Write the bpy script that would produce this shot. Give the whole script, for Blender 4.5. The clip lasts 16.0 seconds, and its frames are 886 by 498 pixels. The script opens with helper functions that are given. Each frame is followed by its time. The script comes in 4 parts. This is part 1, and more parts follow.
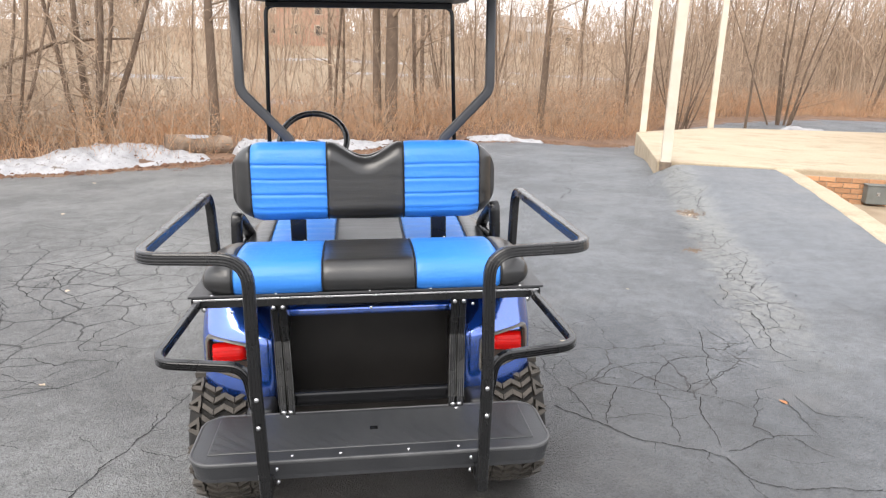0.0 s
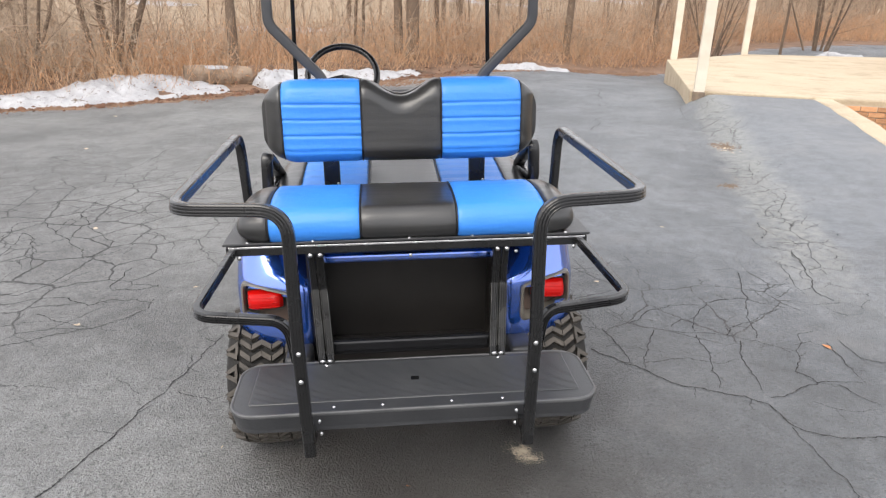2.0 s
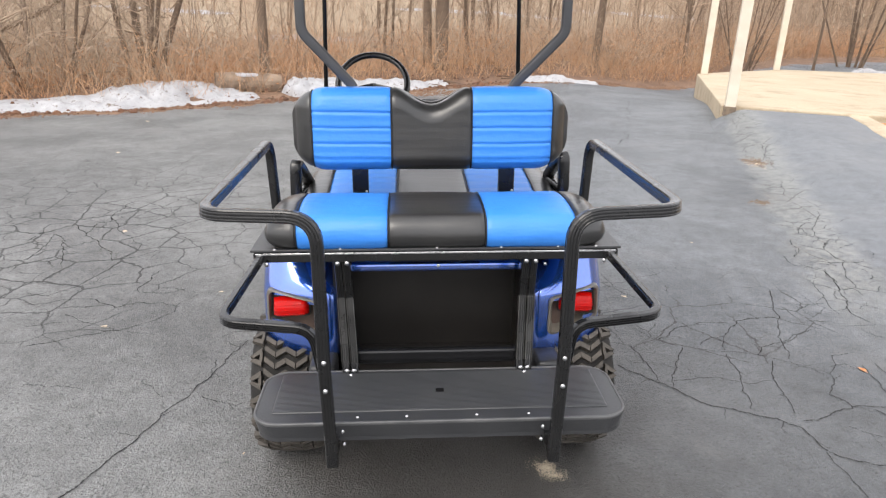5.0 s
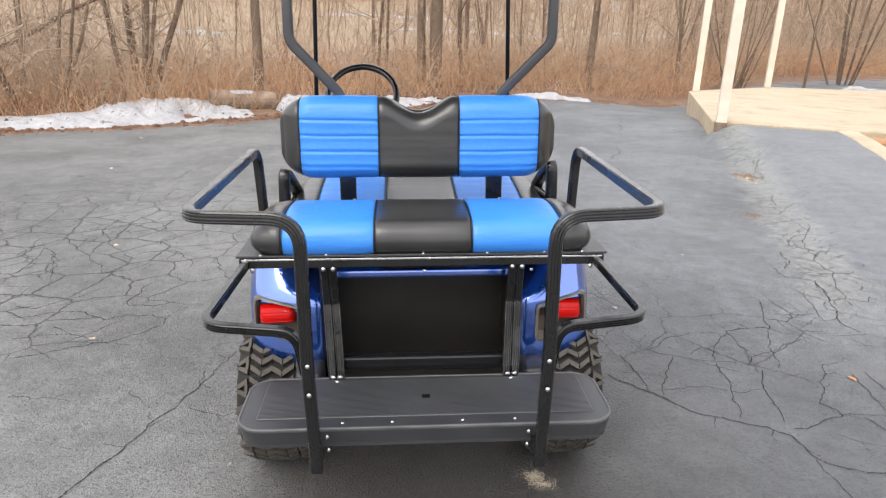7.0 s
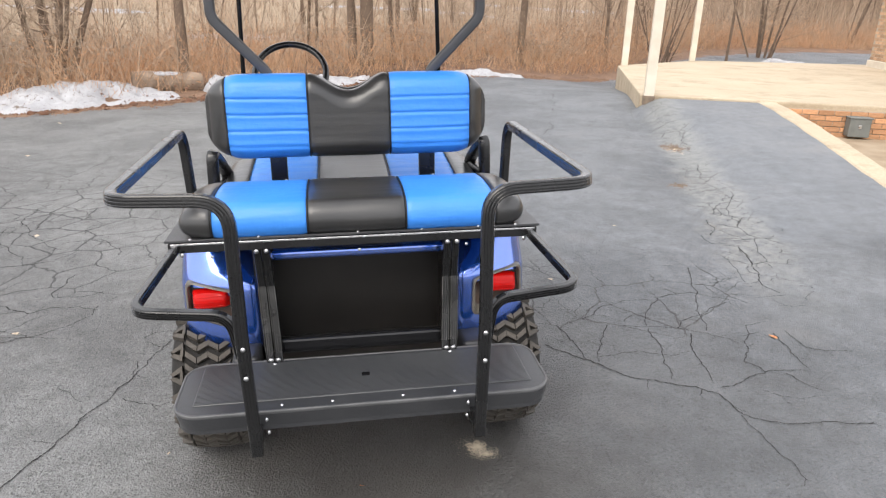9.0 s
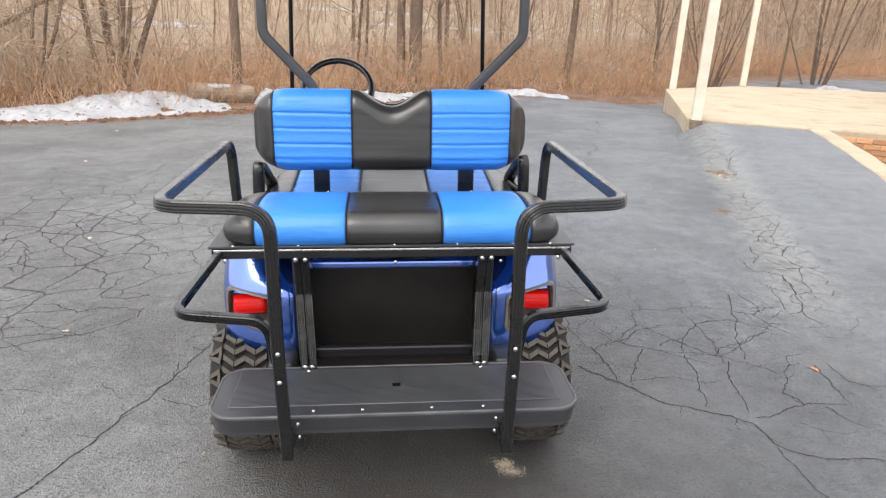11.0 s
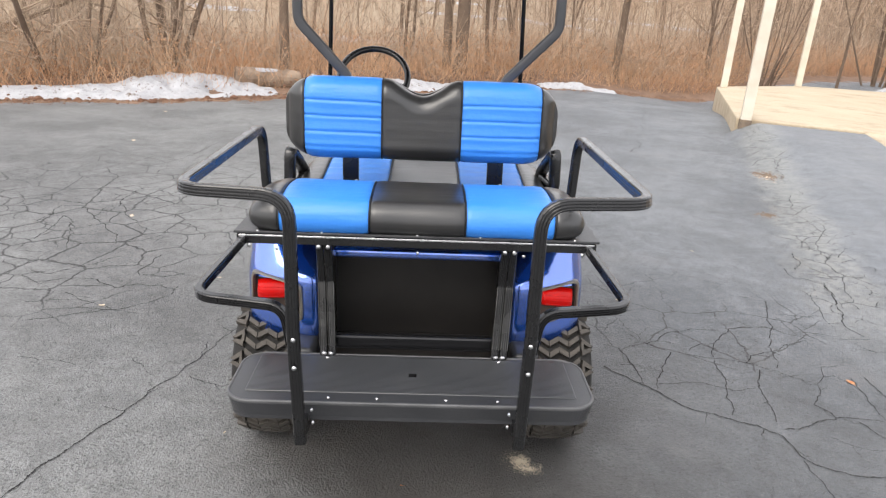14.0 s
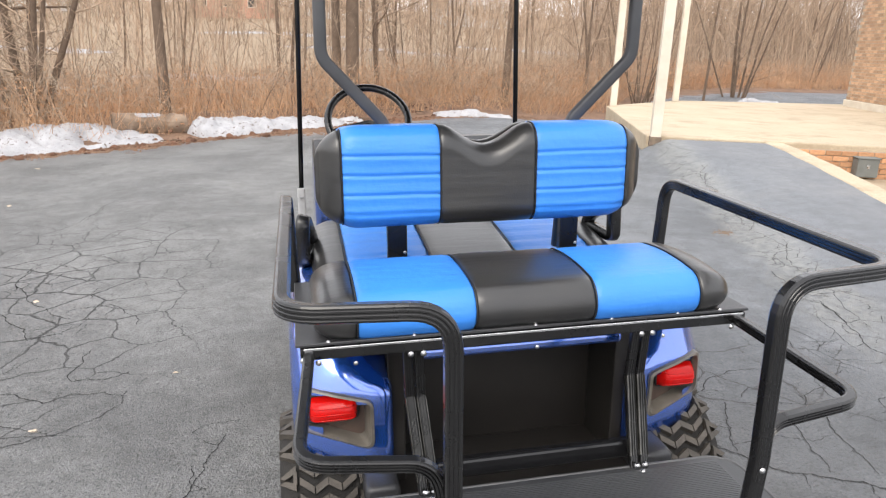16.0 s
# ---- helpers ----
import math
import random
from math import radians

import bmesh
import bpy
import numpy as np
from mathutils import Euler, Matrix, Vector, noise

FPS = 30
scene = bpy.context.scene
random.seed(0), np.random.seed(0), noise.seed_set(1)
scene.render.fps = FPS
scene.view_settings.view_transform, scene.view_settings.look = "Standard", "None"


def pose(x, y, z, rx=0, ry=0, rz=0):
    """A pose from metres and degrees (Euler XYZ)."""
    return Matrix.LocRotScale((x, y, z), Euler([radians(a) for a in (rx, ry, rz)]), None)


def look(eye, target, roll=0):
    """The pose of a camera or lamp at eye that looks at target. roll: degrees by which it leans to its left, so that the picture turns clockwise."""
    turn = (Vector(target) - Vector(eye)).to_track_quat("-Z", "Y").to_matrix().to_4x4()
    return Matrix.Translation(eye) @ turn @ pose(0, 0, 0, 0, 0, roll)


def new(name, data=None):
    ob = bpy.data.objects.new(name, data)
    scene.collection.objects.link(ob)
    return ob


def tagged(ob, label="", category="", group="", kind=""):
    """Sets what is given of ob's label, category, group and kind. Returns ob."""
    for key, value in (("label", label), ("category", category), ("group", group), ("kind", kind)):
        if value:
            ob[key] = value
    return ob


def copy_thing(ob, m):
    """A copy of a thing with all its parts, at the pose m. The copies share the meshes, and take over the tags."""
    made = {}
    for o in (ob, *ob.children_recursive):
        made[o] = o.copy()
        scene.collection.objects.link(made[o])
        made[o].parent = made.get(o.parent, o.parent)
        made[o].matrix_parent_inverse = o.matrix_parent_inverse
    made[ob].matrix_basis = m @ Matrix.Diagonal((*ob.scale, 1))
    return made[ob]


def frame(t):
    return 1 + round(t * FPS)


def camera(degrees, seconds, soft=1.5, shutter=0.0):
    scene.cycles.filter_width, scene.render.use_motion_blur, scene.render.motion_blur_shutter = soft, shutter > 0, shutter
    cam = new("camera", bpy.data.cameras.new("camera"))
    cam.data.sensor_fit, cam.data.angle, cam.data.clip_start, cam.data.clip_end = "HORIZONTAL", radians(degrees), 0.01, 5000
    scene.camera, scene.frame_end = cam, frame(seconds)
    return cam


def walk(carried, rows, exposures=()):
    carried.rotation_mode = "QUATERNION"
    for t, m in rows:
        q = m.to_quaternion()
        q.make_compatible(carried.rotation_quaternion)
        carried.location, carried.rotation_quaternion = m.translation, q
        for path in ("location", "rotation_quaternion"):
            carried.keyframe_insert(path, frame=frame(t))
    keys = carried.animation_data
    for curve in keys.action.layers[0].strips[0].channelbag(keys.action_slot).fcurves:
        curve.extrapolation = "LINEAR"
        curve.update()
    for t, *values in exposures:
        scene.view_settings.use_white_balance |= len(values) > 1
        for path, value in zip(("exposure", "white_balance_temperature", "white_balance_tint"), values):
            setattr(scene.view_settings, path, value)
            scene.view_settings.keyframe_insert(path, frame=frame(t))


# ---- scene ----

•••

### Task requirements
Set down only these lines, exactly: the line containing "keys = carried.animation_data" and each line after it, through the end of the listing.

### Written response
    keys = carried.animation_data
    for curve in keys.action.layers[0].strips[0].channelbag(keys.action_slot).fcurves:
        curve.extrapolation = "LINEAR"
        curve.update()
    for t, *values in exposures:
        scene.view_settings.use_white_balance |= len(values) > 1
        for path, value in zip(("exposure", "white_balance_temperature", "white_balance_tint"), values):
            setattr(scene.view_settings, path, value)
            scene.view_settings.keyframe_insert(path, frame=frame(t))


# ---- scene ----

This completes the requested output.